The first three posts came less than two months after the escalation to full-scale war. In the first, Caroline Delgado highlighted the general link between hunger and conflict to warn that the war would likely affect global food markets and aggravate the problem that already existed of rising food insecurity and food prices. In the second blog post, Kristine Tschunkert and Amal Bourhrous focussed on food security and stability in Lebanon as a way to tackle the impact of the war on the Middle East and North Africa, which had been buying more than 50 per cent of Ukraine’s total wheat supply. The third in the series, by Marie Riquier, discussed the implications of the war for humanitarian actors attempting to assuage global hunger in the face of both food shortages and rising food prices.
In February this year, the SIPRI team reflected on how the risks played out.

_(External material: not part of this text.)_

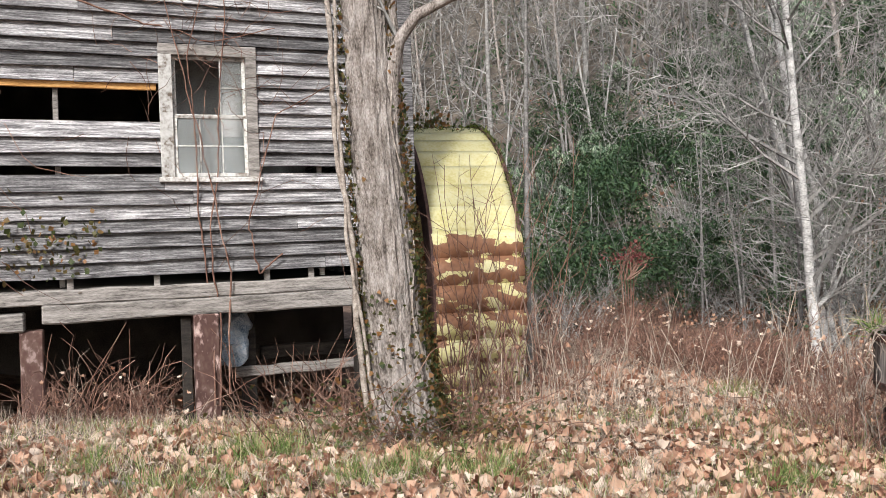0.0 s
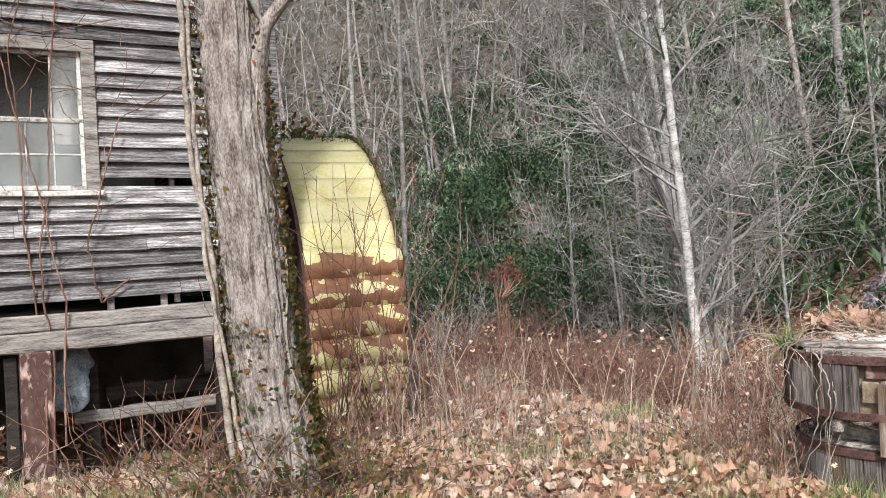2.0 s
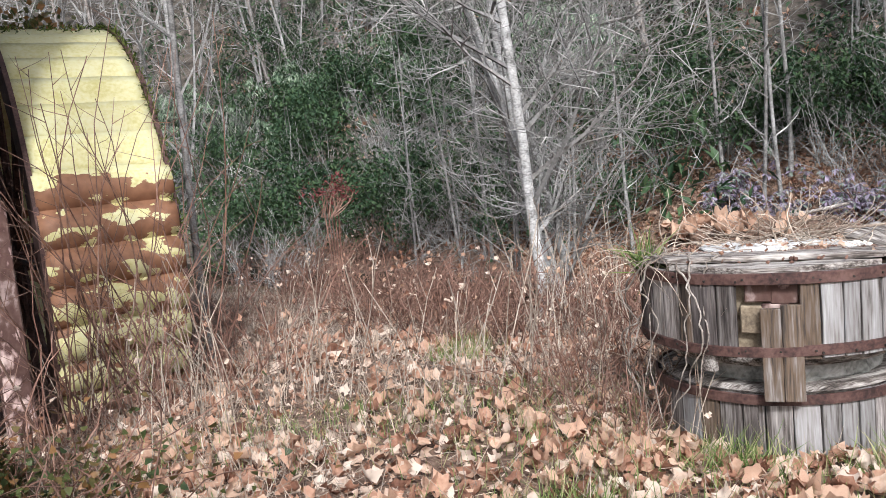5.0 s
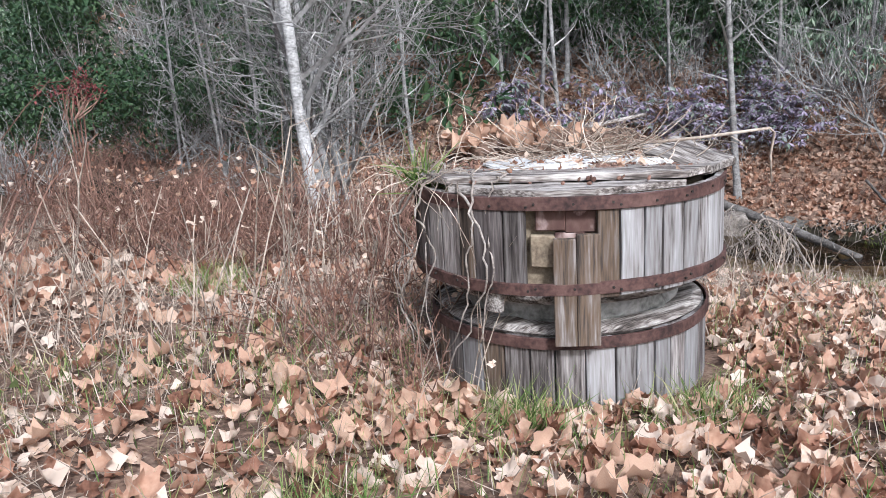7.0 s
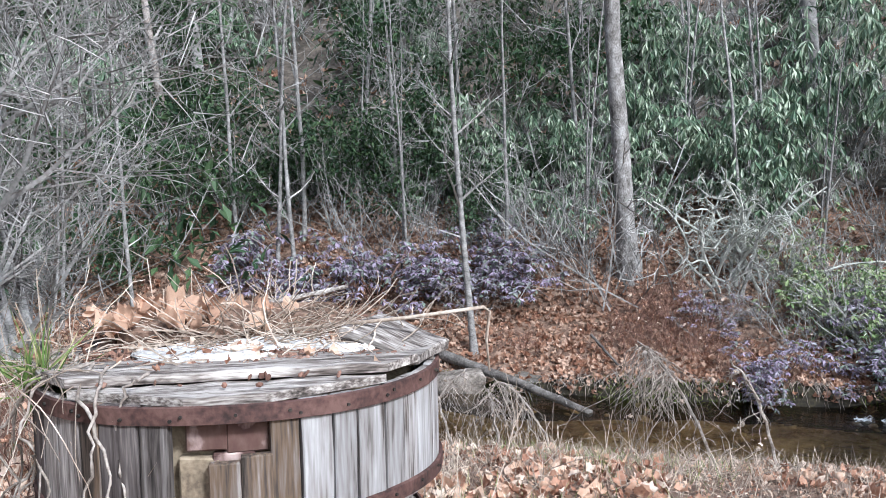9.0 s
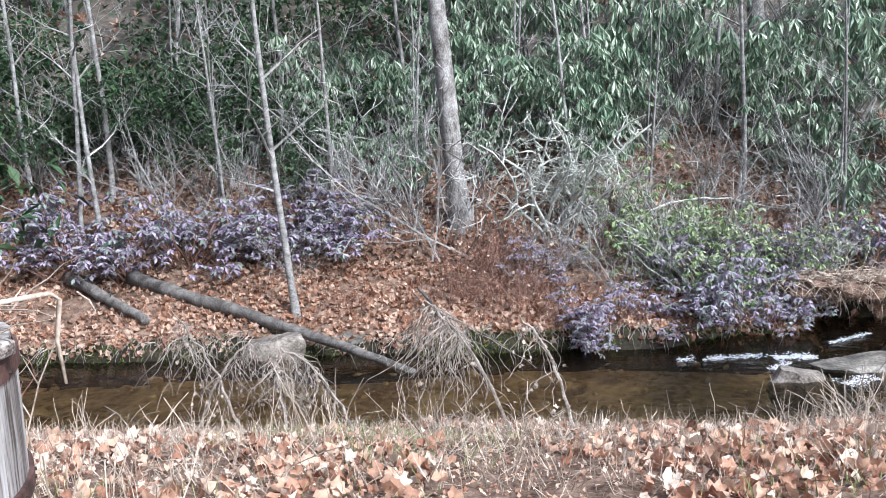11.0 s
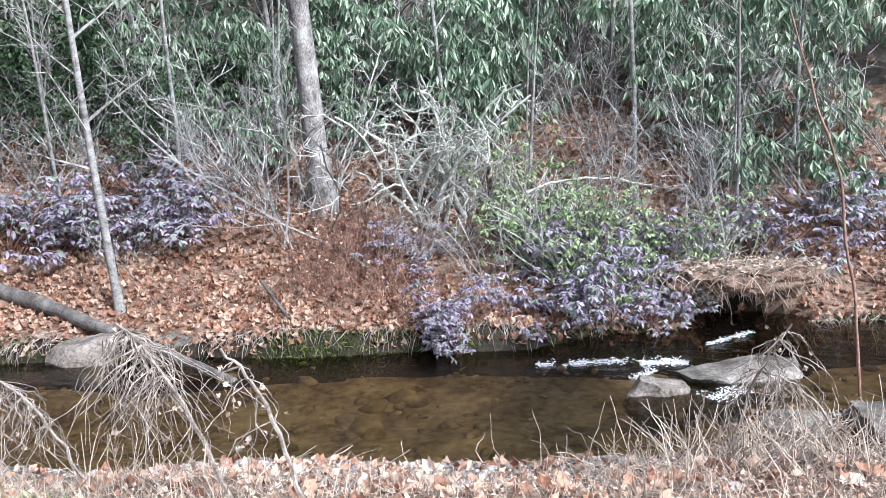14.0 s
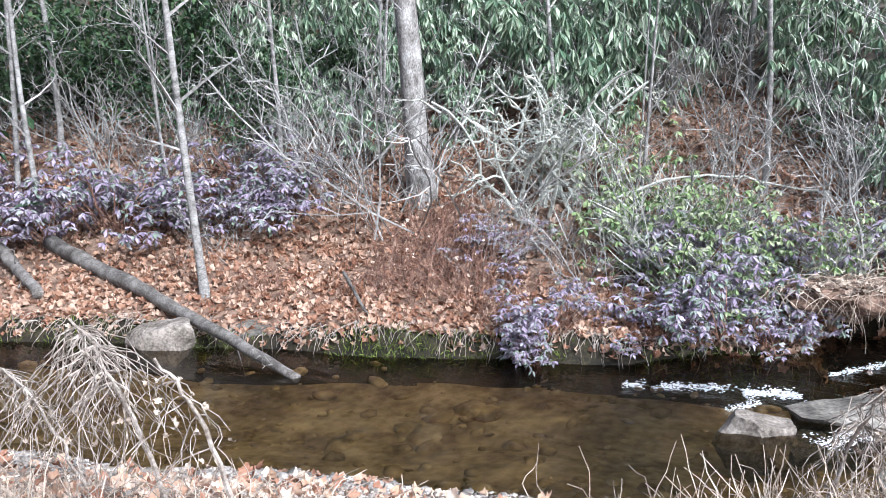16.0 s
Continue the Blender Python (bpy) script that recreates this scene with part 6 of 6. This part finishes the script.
foam([(13.85, 5.95, -1.82, 1.1, 0.2, -88, 260), (13.95, 5.1, -1.76, 0.5, 0.3, -60, 330), (13.5, 5.2, -1.82, 0.35, 0.15, -20, 70), (15.1, 4.6, -1.7, 0.8, 0.1, -30, 130), (13.2, 4.35, -1.8, 0.5, 0.3, -40, 150), (12.9, 3.4, -1.8, 0.5, 0.25, -60, 100)])


def dead_vine(base, tip, drop, seed, curls=26):
    """An arching dry stalk with a curtain of hanging curled tendrils."""
    rng = np.random.default_rng(seed)
    ob = thing("dead_vine", Matrix(), "arching grey dead vine with hanging dry tendrils", "vine", "dead vines on the near bank")
    a, b = np.array(base, float), np.array(tip, float)
    n = 14
    t = np.linspace(0, 1, n)[:, None]
    p = a + (b - a) * t + np.sin(t * math.pi) * (0, 0, 0.16) + rng.normal(0, 0.008, (n, 3))
    S = Soup()
    S.tube(p, np.linspace(0.014, 0.007, n), 5)
    part("stalk", S, VINE, ob)
    T = Soup()
    for i in range(curls):
        k = 1 - abs(rng.normal(0, 0.3))
        k = min(max(k, 0.1), 1.0)
        q = p[min(int(k * (n - 1)), n - 1)]
        ln = drop * rng.uniform(0.3, 1.1)
        path = [q]
        d = np.array((rng.normal(0, 0.5), rng.normal(0, 0.5), 0.1))
        for j in range(9):
            d = d * 0.7 + np.array((rng.normal(0, 0.62), rng.normal(0, 0.62), -0.42))
            path.append(path[-1] + d / np.linalg.norm(d) * ln / 9)
        T.tube(path, np.linspace(0.0036, 0.002, 10), 3)
    tagged(part("tendril_curtain", T, VINE, ob), kind="stuff")
    F = Soup()
    n = 30
    pts = p[rng.integers(4, 14, n)] + np.stack([rng.normal(0, 0.07, n), rng.normal(0, 0.07, n), -rng.uniform(0, drop, n)], 1)
    scatter_leaves(F, pts, rng, (0.02, 0.045), 1.2)
    tagged(part("dead_foliage", F, STRAW, ob), kind="stuff")


dead_vine(gp(8.51, 6.22), (8.42, 6.88, 0.02), 0.95, 1, 120)
dead_vine(gp(8.54, 5.73), (8.36, 6.06, -0.05), 0.6, 2, 14)
dead_vine(gp(9.0, 8.0), gp(8.75, 8.6, 0.85), 0.7, 3, 70)
dead_vine(gp(8.3, 8.2), gp(8.65, 8.65, 0.75), 0.6, 9, 50)
dead_vine(gp(8.5, 8.9), gp(8.1, 9.2, 1.1), 0.8, 4, 50)
dead_vine(gp(8.3, 9.3), gp(8.7, 8.9, 0.95), 0.7, 5, 40)
dead_vine(gp(11.1, 4.0), gp(11.0, 3.6, 0.9), 0.8, 6, 40)
dead_vine(gp(11.0, 3.2), gp(11.3, 3.9, 0.7), 0.6, 7, 40)
dead_vine(gp(7.2, 10.4), gp(6.8, 10.9, 0.9), 0.7, 8, 40)
S = Soup()
for i in range(650):
    x, y = rng.normal(10.9, 0.5), rng.normal(3.7, 0.7)
    if across(x, y) < 0.1:
        continue
    S.tube(wander(rng, gp(x, y, -0.02), (rng.normal(0, 0.6), rng.normal(0, 0.6), 1), rng.uniform(0.2, 0.6), 5, 0.45, -0.06), np.linspace(0.005, 0.0025, 6), 3)
for i in range(500):
    x, y = rng.uniform(5.5, 10), rng.uniform(5.5, 10.5)
    if not 0.7 < across(x, y) < 4.2:
        continue
    S.tube(wander(rng, gp(x, y, -0.02), (rng.normal(0, 0.8), rng.normal(0, 0.8), 0.7), rng.uniform(0.15, 0.5), 4, 0.45, -0.06), np.linspace(0.0045, 0.0025, 5), 3)
tagged(new("weed_tangle", S.mesh("weed_tangle", STRAW)), "tangled pale dead weeds on the near bank", "weeds", kind="stuff")
# twigs across the wheel and round the mill's foot
S = Soup()
for i in range(60):
    x, y = rng.normal(0.6, 0.45), rng.uniform(8.6, 9.6)
    p = wander(rng, gp(x, y), (rng.normal(0, 0.25), rng.normal(0, 0.2), 1), rng.uniform(0.8, 3.0), 8, 0.2)
    S.tube(p, np.linspace(0.008, 0.003, 9), 3)
    branches(S, rng, p, 0.006, 1, 4, 0.7, thin=0.0035)
for i in range(150):
    p = MILL @ Vector((rng.choice([-1.5, -1.3, 0.5, 0.9]) + rng.normal(0, 0.35), -0.2 + rng.normal(0, 0.15), 0))
    q = wander(rng, gp(p.x, p.y, -0.02), (rng.normal(0, 0.6), rng.normal(0, 0.4), 1), rng.uniform(0.5, 1.3), 6, 0.4, -0.03)
    S.tube(q, np.linspace(0.006, 0.003, 7), 3)
for i in range(130):
    x, y = -0.3 + rng.normal(0, 0.45), 6.25 + rng.normal(0, 0.2)
    q = wander(rng, gp(x, y, -0.02), (rng.normal(0, 0.9), rng.normal(0, 0.5), 0.8), rng.uniform(0.4, 1.1), 7, 0.4, -0.08)
    S.tube(q, np.linspace(0.005, 0.0025, 8), 3)
tagged(new("bramble", S.mesh("bramble", TWIG_BROWN)), "brown bramble stems before the wheel and posts", "bramble", kind="stuff")
S = Soup()
n = 1500
pts = np.array([gp(-0.25 + rng.normal(0, 0.5), 6.35 + rng.normal(0, 0.22), abs(rng.normal(0, 0.2))) for _ in range(n)])
m = rot(rng.normal(0.3, 0.6, n), rng.normal(0, 0.6, n), rng.uniform(0, 6.28, n)) * rng.uniform(0.025, 0.055, n)[:, None, None]
S.many([(0, 0, 0), (-0.5, 0.1, 0.05), (-0.35, 0.45, 0), (0, 0.9, 0.06), (0.35, 0.45, 0), (0.5, 0.1, 0.05)], [(0, 5, 4, 3), (0, 3, 2, 1)], m, pts)
tagged(new("ground_ivy", S.mesh("ground_ivy", IVY)), "dark ivy leaves heaped round the tree foot", "ivy", kind="stuff")
vine("dry_stalk", [gp(13.07, 3.13, -0.05), (13.17, 3.49, 0.31), (13.27, 3.86, 1.79)], 0.016, 0.008, "tall leaning dry brown stalk on the near bank", TWIG_BROWN, 26, 33)
tagged(bpy.data.objects["dry_stalk"], category="stalk")
# moss and roots on the far bank edge
S = Soup()
pts = []
while len(pts) < 7000:
    u, s = rng.uniform(-7, 14), -rng.normal(3.3, 0.1)
    x, y = creek_xy(u, s)
    x, y = creek_xy(u, s - 0.28 * noise.noise(Vector((x * 0.5, y * 0.5, 9))))
    if noise.noise(Vector((u * 0.8, 1, 0))) < rng.uniform(-0.25, 0.3):
        continue
    pts.append((x, y, ground_z(x, y)))
blades(S, np.array(pts), rng, (0.05, 0.13), 0.012, 1.2)
tagged(new("moss", S.mesh("moss", MOSS)), "bright green moss along the far bank edge", "moss", kind="stuff")
S = Soup()
for i in range(1100):
    u = rng.uniform(-7, 14)
    x, y = creek_xy(u, -3.35 - rng.uniform(0, 0.25))
    S.tube(wander(rng, gp(x, y, 0.03), (-0.9 + rng.normal(0, 0.3), -0.4 + rng.normal(0, 0.5), rng.uniform(-0.3, 0.3)), rng.uniform(0.15, 0.5), 6, 0.35, -0.25), np.linspace(0.006, 0.002, 7), 3)
tagged(new("bank_roots", S.mesh("bank_roots", VINE)), "thin roots and twigs hanging over the far bank", "roots", kind="stuff")
# turf ledge over the hollow in the far bank
bm = bmesh.new()
bmesh.ops.create_icosphere(bm, subdivisions=4, radius=1)
for v in bm.verts:
    q = 1 + 0.3 * noise.noise(v.co * 2.1) + 0.12 * noise.noise(v.co * 7)
    v.co = Vector((v.co.x * 0.95 * q, v.co.y * 0.5 * q, max(-0.5, min(0.6, v.co.z)) * 0.22 * q))
ledge = part("turf_ledge", bm, SOIL, None)
ledge.matrix_world = pose(16.15, 4.6, -1.17, 0, 0, -62)
tagged(ledge, "overhanging dark turf ledge above a bank hollow", "bank", kind="structure")
S = Soup()
for i in range(520):
    a, b = rng.normal(0, 0.5), rng.uniform(-0.4, 0.5)
    p = ledge.matrix_world @ Vector((a, b, 0.1))
    S.tube(wander(rng, p, (-0.7 + rng.normal(0, 0.5), -0.3 + rng.normal(0, 0.5), rng.uniform(-0.2, 0.7)), rng.uniform(0.2, 0.7), 6, 0.35, -0.22), np.linspace(0.006, 0.002, 7), 3)
scatter_leaves(S, np.array([tuple(ledge.matrix_world @ Vector((rng.normal(0, 0.45), rng.uniform(-0.4, 0.4), 0.13))) for _ in range(160)]), rng, (0.05, 0.1), 0.5)
tagged(new("ledge_grass", S.mesh("ledge_grass", STRAW)), "pale dry grass hanging over the turf ledge", "dry grass", kind="stuff")
# moss and dead leaves along the wheel's outer rim
S = Soup()
pts = []
for i in range(900):
    t = radians(rng.uniform(84, 178)) if i < 620 else radians(rng.uniform(84, 112))
    x = 0.555 + rng.normal(0, 0.018) if i < 620 else rng.uniform(-0.5, 0.55)
    pts.append(tuple(wheel_m @ Vector((x, (R_WHEEL + 0.01) * math.cos(t), (R_WHEEL + 0.01) * math.sin(t)))))
blades(S, np.array(pts), rng, (0.03, 0.09), 0.014, 1.3)
tagged(new("wheel_moss", S.mesh("wheel_moss", MOSS)), "olive moss growing along the wheel rim", "moss", kind="stuff")
# rotted crumbs on the tub lid, and a grass tuft at its rim
S = Soup()
n = 3600
loc = np.stack([rng.normal(0.12, 0.32, n), rng.normal(0.06, 0.22, n)], 1)
loc = loc[np.hypot(loc[:, 0], loc[:, 1]) < 0.69]
n = len(loc)
pts = np.array([tuple(VAT + lid_turn @ Vector((a, b, Z_TOP + 0.05 + 0.06 * max(0.0, b + 0.1)))) for a, b in loc])
m = rot(rng.normal(0, 0.5, n), rng.normal(0, 0.5, n), rng.uniform(0, 6.28, n)) * (np.stack([rng.uniform(0.006, 0.03, n), rng.uniform(0.004, 0.01, n), rng.uniform(0.004, 0.012, n)], 1))[:, None, :]
S.many(pv, pf, m, pts)
tagged(new("lid_crumbs", S.mesh("lid_crumbs", TWIG_BROWN)), "dark rotted wood crumbs on the tub lid", "debris", kind="stuff")
S = Soup()
q = VAT + lid_turn @ Vector((-0.66, -0.3, Z_TOP + 0.0))
blades(S, np.array([tuple(q)] * 110) + rng.normal(0, 0.035, (110, 3)), rng, (0.14, 0.34), 0.008, 1.1)
tagged(new("grass_tuft", S.mesh("grass_tuft", GRASS)), "yellow-green grass tuft hanging over the tub rim", "grass", kind="stuff")
# twigs on the tub
S = Soup()
for i in range(620):
    a, r = rng.uniform(0, 6.28), abs(rng.normal(0, 0.33))
    q = lid_turn @ Vector((r * math.cos(a), 0.16 + 0.8 * r * math.sin(a), 0))
    S.tube(wander(rng, (VAT.x + q.x, VAT.y + q.y, VAT.z + Z_TOP + 0.08), (rng.normal(), rng.normal(), rng.normal(0.1, 0.15)), rng.uniform(0.12, 0.4), 5, 0.35), np.linspace(0.0035, 0.002, 6), 3)
for i in range(40):
    q = lid_turn @ Vector((-0.62 + rng.normal(0, 0.08), -0.3 + rng.normal(0, 0.2), 0))
    S.tube(wander(rng, (VAT.x + q.x, VAT.y + q.y, VAT.z + Z_TOP + 0.06), (rng.normal(-0.4, 0.5), rng.normal(-0.4, 0.5), 0.3), rng.uniform(0.2, 0.5), 7, 0.3, -0.2), np.linspace(0.0025, 0.0015, 8), 3)
tagged(new("dry_twigs", S.mesh("dry_twigs", STRAW)), "dry twigs and grass stems on the tub", "twigs", kind="stuff")
stick = Soup()
stick.tube([tuple(VAT + lid_turn @ Vector(c)) for c in ((0.05, 0.05, Z_TOP + 0.09), (0.35, -0.08, Z_TOP + 0.13), (0.62, -0.17, Z_TOP + 0.16), (0.9, -0.25, Z_TOP + 0.2), (0.92, -0.25, Z_TOP + 0.18), (0.905, -0.26, Z_TOP + 0.08), (0.915, -0.26, Z_TOP - 0.04))], [0.007, 0.008, 0.008, 0.007, 0.007, 0.006, 0.004], 6, True)
tagged(new("dry_stick", stick.mesh("dry_stick", STRAW, True)), "thin pale broken reed poking off the tub", "stick")
stick = Soup()
stick.tube([tuple(VAT + lid_turn @ Vector(c)) for c in ((-0.1, 0.3, Z_TOP + 0.15), (0.2, 0.33, Z_TOP + 0.19), (0.42, 0.34, Z_TOP + 0.23))], [0.014, 0.013, 0.009], 7, True)
tagged(new("dry_stick", stick.mesh("dry_stick", LID, True)), "pale weathered stick on the tub litter", "stick")
# dry vines trailing down the tub's side
for k in range(9):
    g = np.random.default_rng(300 + k)
    a = radians(FACE - 24 - 7.5 * k + g.uniform(-3, 3))
    out = lambda r, z: (VAT.x + r * math.cos(a + 0.1 * g.normal()), VAT.y + r * math.sin(a + 0.1 * g.normal()), VAT.z + z)
    vine("vine", [out(0.6, Z_TOP + 0.08), out(0.76, Z_TOP + 0.04), out(0.8, Z_TOP - 0.15), out(0.79, 0.55), out(0.82, 0.3), out(0.8, 0.05), out(0.9, -0.08)][: 5 + k % 3], 0.006, 0.003, "thin dry vine trailing over the tub rim", VINE, 30, 60 + k)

The authors wrote that, ‘Few, if any, parts of the world have been left unaffected due to the vital role Ukraine and Russia play in producing food traded on the global food markets and for use by the major humanitarian agencies, such as the World Food Programme.’ The authors emphasize the need to treat food security as an issue of global stability.
The most recent blog post in the series, published in November 2023, explored the impact of landmines and explosive remnants of war on Ukraine’s food production. Fortunately, it seems that Ukraine has ample resources to deal with this issue, although one of the primary challenges now lies in effectively harnessing and coordinating these resources. The authors urge the Ukrainian government to focus on coordination and improving the availability of competent, officially recognized mine action services, so as to reduce the risks to farmers from ineffective work by untrained and unofficial demining actions and actors.
Concerning ecological impacts
The devastating ecological impact of the war in Ukraine is the focus of a backgrounder by Jiayi Zhou and Ian Anthony, who notedthat Ukrainian authorities, civil society and international partners are responding vigorously to the ecological challenges, by drawing attention to the ecological impacts of the war and by recording and measuring them. On this basis, these actors are pursuing accountability and restitution, and laying the groundwork for a green reconstruction. As well as benefiting Ukraine itself, all this could set positive precedents for and strengthen international mechanisms to account for, remediate and perhaps even prevent environmental crimes and damage related to armed conflict.